JUNEAU (AP) – The U.S. Coast Guard has sunk a derelict, abandoned tugboat in 8,400 feet of open water 145 miles west of Juneau.
The Coast Guard, in a news release, said the 107-foot-long, steel-hulled Lumberman was sunk May 2.
Coast Guard Petty Officer 3rd Class Janessa Warschkow said crews scuttled the tugboat by opening water valves to flood the vessel, with rounds fired from the Coast Guard Cutter John McCormick to help speed up the process.
The cutter had towed the Lumberman to the site where it was sunk. The Coast Guard said it cooperated with the City and Borough of Juneau and a marine services company in the scuttling.

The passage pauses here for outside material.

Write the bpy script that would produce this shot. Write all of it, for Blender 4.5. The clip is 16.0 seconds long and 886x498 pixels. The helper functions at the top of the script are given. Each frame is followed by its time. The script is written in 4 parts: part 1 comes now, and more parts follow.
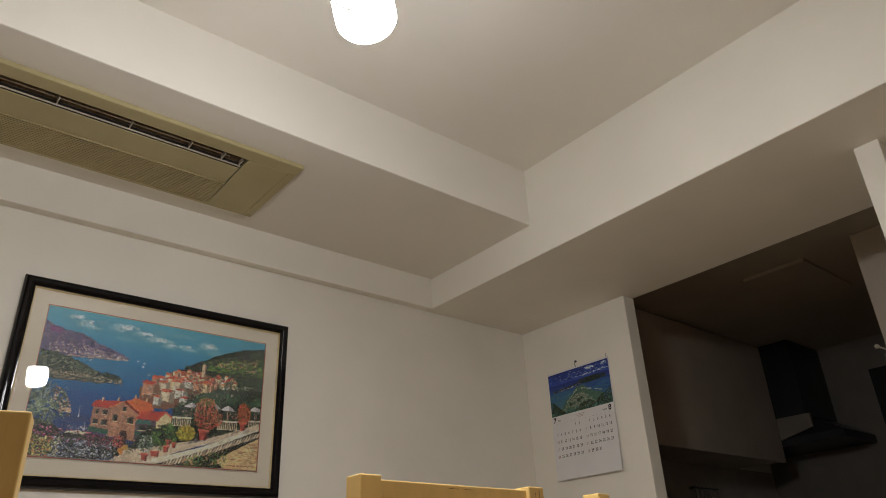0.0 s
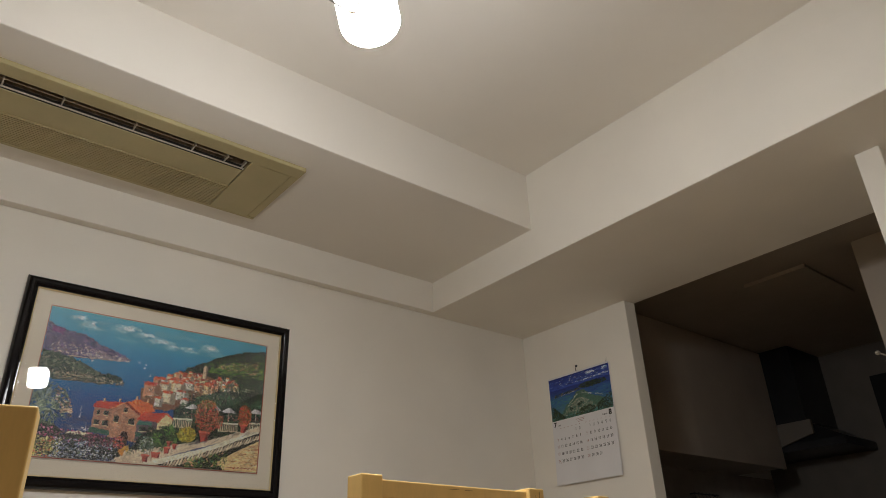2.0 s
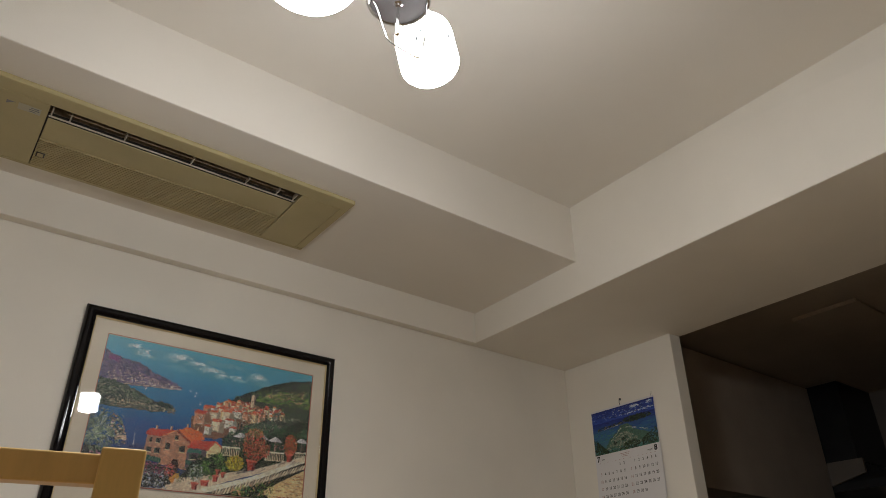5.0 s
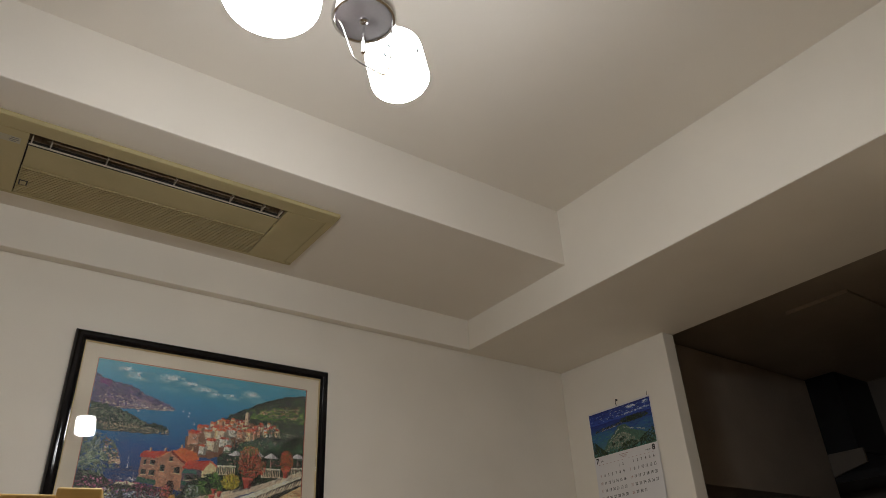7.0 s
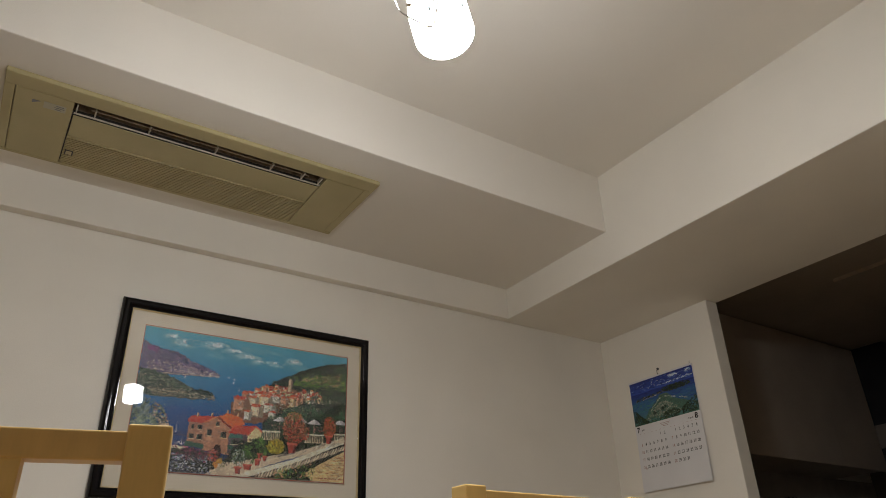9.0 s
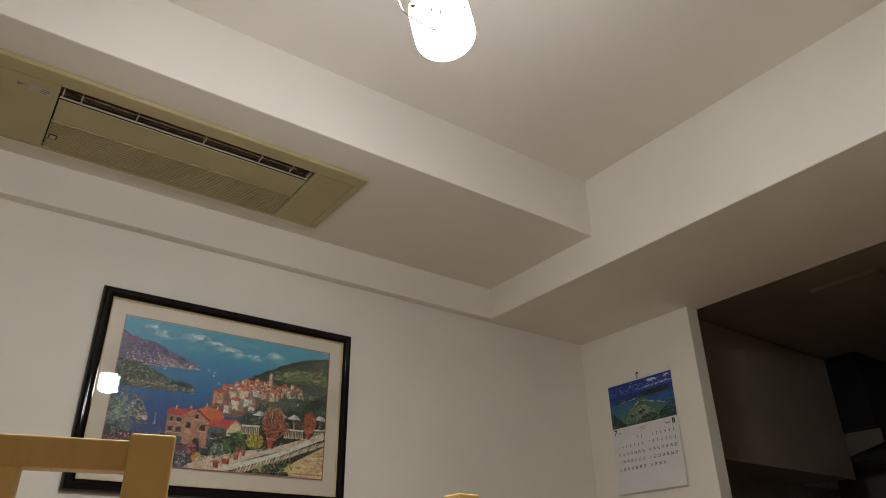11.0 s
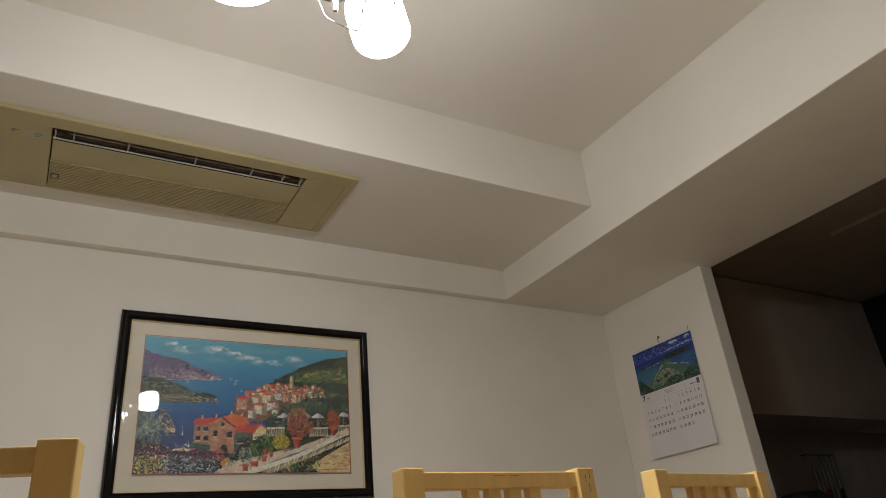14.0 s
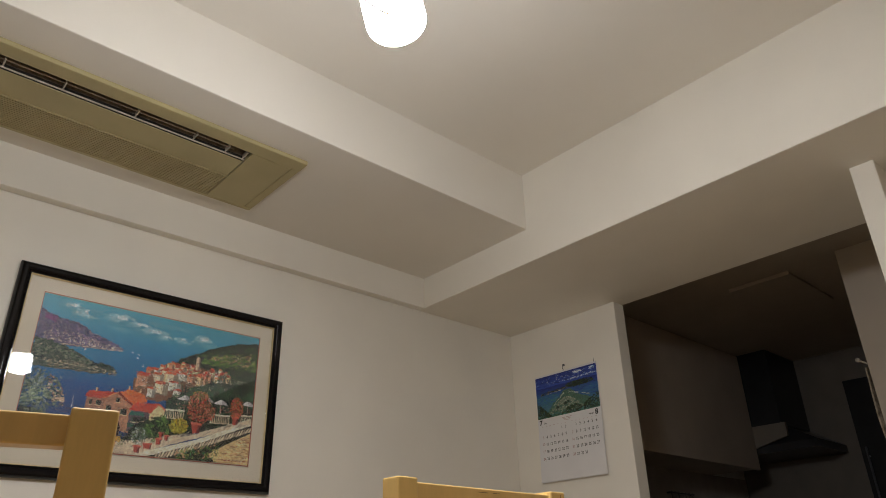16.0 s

Hazardous materials previously were removed, and the city obtained a permit for the vessel’s disposal at sea, the release stated.
The abandoned World War II-vintage tugboat has been a fixture on Juneau’s Gastineau Channel for several years. It was moored at the city-owned cruise ship dock in the fall of 2020, after it broke its anchor line on state tidelands more than two years earlier.

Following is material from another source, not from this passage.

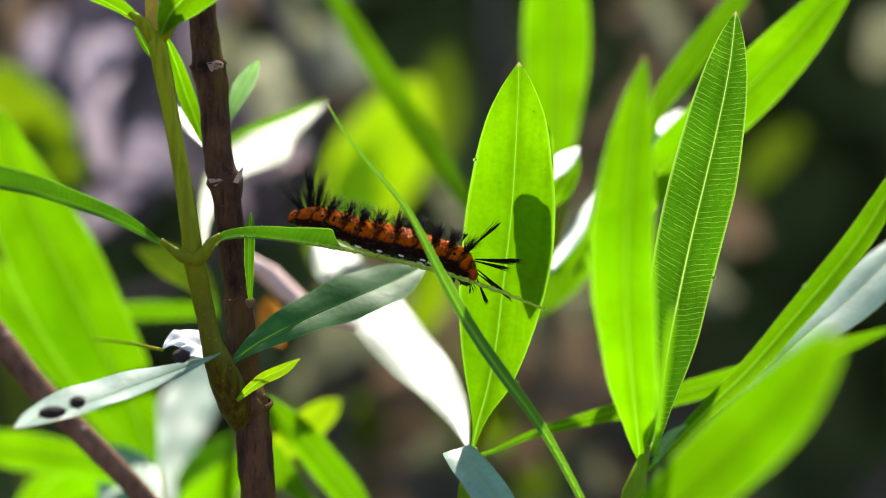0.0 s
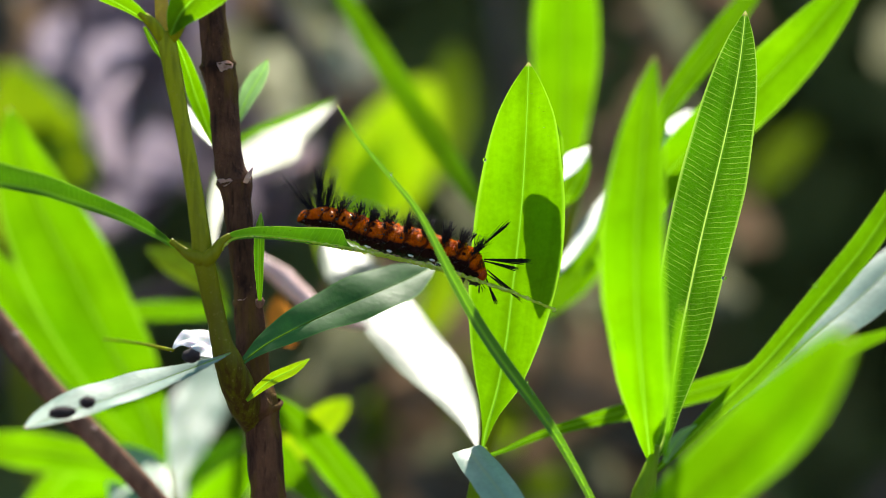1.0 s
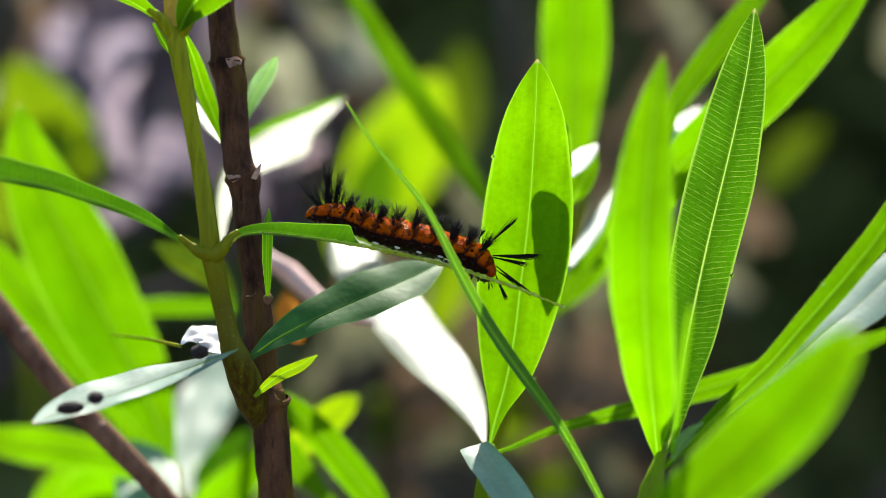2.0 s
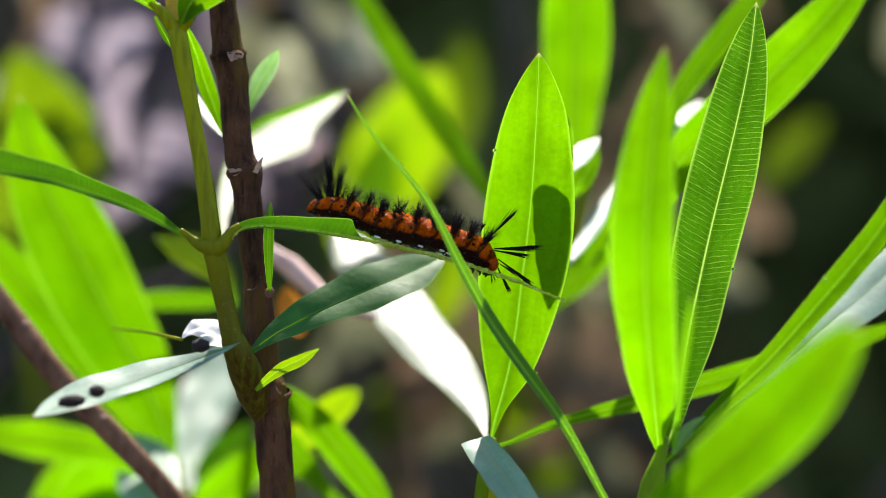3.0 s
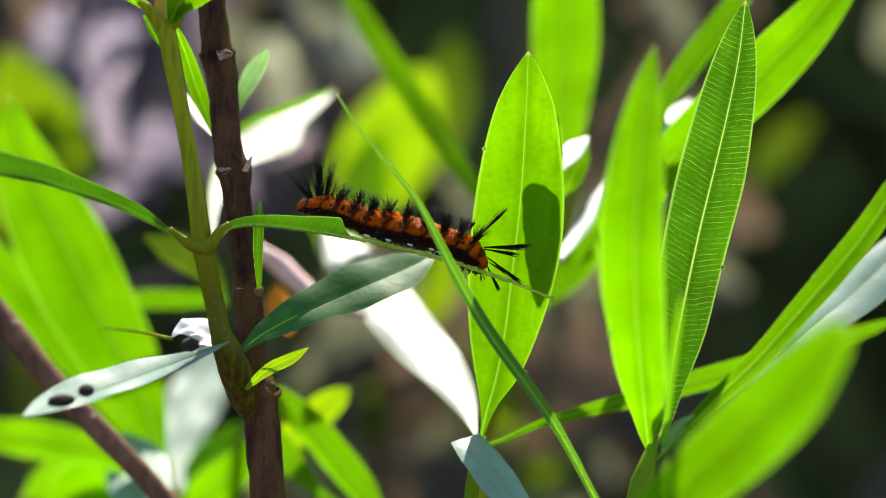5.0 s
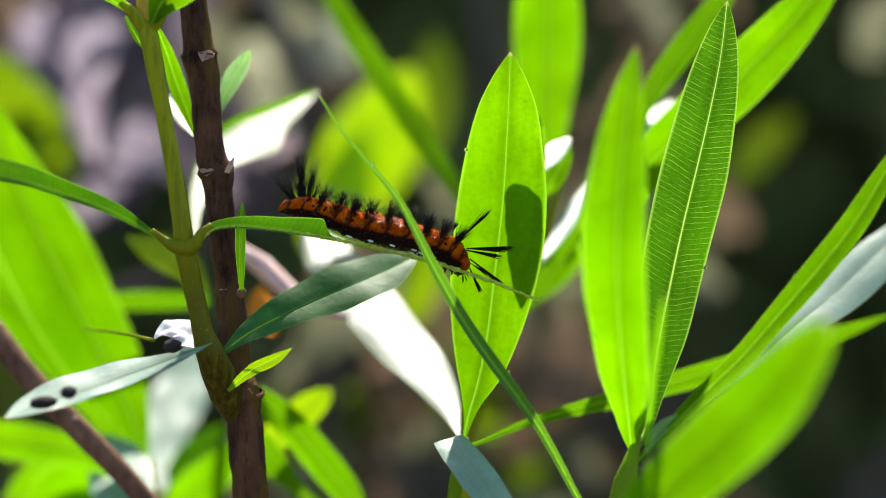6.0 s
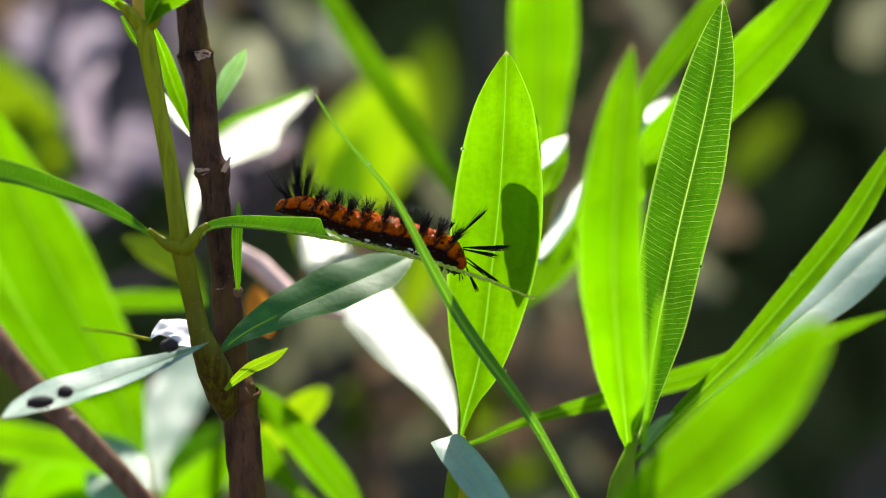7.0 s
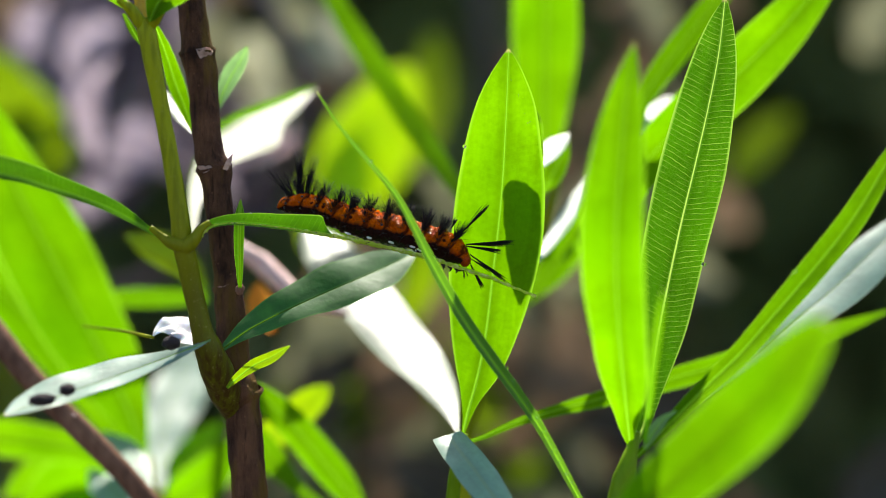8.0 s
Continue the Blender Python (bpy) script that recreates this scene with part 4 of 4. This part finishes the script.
def low_shoot():
    p = thing("oleander_plant", (-0.02, 0.08, 0.0), "low oleander shoot behind the woody stem", "shrub")
    stem(p, [(-0.01, 0.07, 0.0), (-0.012, 0.07, 0.3), (-0.01239, 0.051, 0.5208), (-0.01488, 0.051, 0.5335)], [0.003, 0.0024, 0.0018, 0.0014], FRESH_STEM)
    leaf(p, [(-0.01461, 0.062, 0.5289), (-0.01924, 0.0605, 0.5361), (-0.02517, 0.058, 0.54435), (-0.03125, 0.0555, 0.55248), (-0.0373, 0.0535, 0.55878), (-0.04333, 0.052, 0.56405)], 0.0082, (0.2, -0.97, -0.2), FRESH, 0.2, shape=[(0, 0.74, 0.74), (0.25, 3.35, 3.35), (0.55, 3.6, 3.6), (0.8, 2.73, 2.73), (1, 0.25, 0.25)])
    leaf(p, [(-0.04239, 0.082, 0.54077), (-0.03585, 0.08, 0.54657), (-0.0299, 0.078, 0.55205), (-0.02376, 0.076, 0.55721)], 0.0114, (-0.1, -0.97, -0.2), LIME, 0.2, shape=[(0, 1.04, 1.04), (0.35, 3.51, 3.9), (0.7, 3.51, 3.64), (0.9, 2.21, 2.34), (1, 0.39, 0.39)])
    leaf(p, [(-0.01558, 0.072, 0.52578), (-0.02845, 0.07, 0.53282), (-0.03666, 0.068, 0.54177), (-0.04093, 0.066, 0.55064)], 0.0113, (0, -0.97, 0.1), FRESH, 0.2, shape=[(0, 0.51, 0.51), (0.4, 1.02, 1.02), (0.65, 2.55, 2.8), (0.85, 2.55, 2.8), (1, 0.51, 0.51)])
    leaf(p, [(-0.05332, 0.088, 0.57639), (-0.06144, 0.089, 0.5761), (-0.07093, 0.09, 0.57594), (-0.08047, 0.091, 0.57523)], 0.0045, (0, -0.95, -0.2), FRESH, 0.1, shape=[(0, 1.59, 1.59), (0.3, 2.12, 2.12), (0.7, 2.26, 2.26), (1, 1.06, 1.06)])
    leaf(p, [(-0.05088, 0.066, 0.58153), (-0.05639, 0.07, 0.58641), (-0.06251, 0.073, 0.58966), (-0.07015, 0.077, 0.59207)], 0.0045, (0, -0.95, 0.2), OLIVE, 0.1, label="dull olive leaf", shape=[(0, 0.77, 0.77), (0.35, 3.32, 3.57), (0.7, 3.57, 3.57), (1, 0.38, 0.38)])
    return p


for build in (withered_shrub, far_shrub, pale_shrub, centre_shoot, right_shoot, rear_shoot, front_blade, left_shoot, low_shoot):
    build()


def bare_twig():
    p = thing("bare_twig", ((-0.05747, 0.03147, 0.53592)[0], 0.05, 0.0), "thin red-brown bare twig leaning beside the plant", "twig")
    stem(p, [(-0.02, 0.05, 0.0), (-0.04322, 0.02899, 0.5123), (-0.05629, 0.03147, 0.53592), (-0.06697, 0.03281, 0.54867), (-0.07647, 0.03381, 0.55812), (-0.08637, 0.0368, 0.56746), (-0.09395, 0.03978, 0.57666), (-0.10641, 0.04339, 0.59193)], [0.0028, 0.0025, 0.0023, 0.0024, 0.0025, 0.0026, 0.0025, 0.0022], TWIG, "branch", "", 14, 60, 0.15)
    for q, r in (((-0.07525, 0.03228, 0.55889), 0.0005), ((-0.09242, 0.03829, 0.57785), 0.0006)):
        bm = bmesh.new()
        bmesh.ops.create_icosphere(bm, subdivisions=3, radius=1.0)
        for v in bm.verts:
            v.co = Vector(q) + Vector((v.co.x * 1.3, v.co.y * 0.8, v.co.z)) * r * (1 + 0.25 * noise.noise(v.co * 2.5))
        part("bud_scar", bm, SCAR, p, "pinkish dry bud scar")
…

The U.S. Environmental Protection Agency gave the OK to sink the vessel after it was thoroughly cleaned, first by the Coast Guard in 2018 and more recently by contractors who removed garbage and oily waste from the ship, according to public radio station KTOO reporting in October 2020.
The tugboat was last used as a makeshift live-aboard anchored outside of Juneau’s Aurora Harbor. Tragedy struck in 2017 when a skiff with five people heading to the tug overturned, KTOO reported. Two men on the skiff were never found.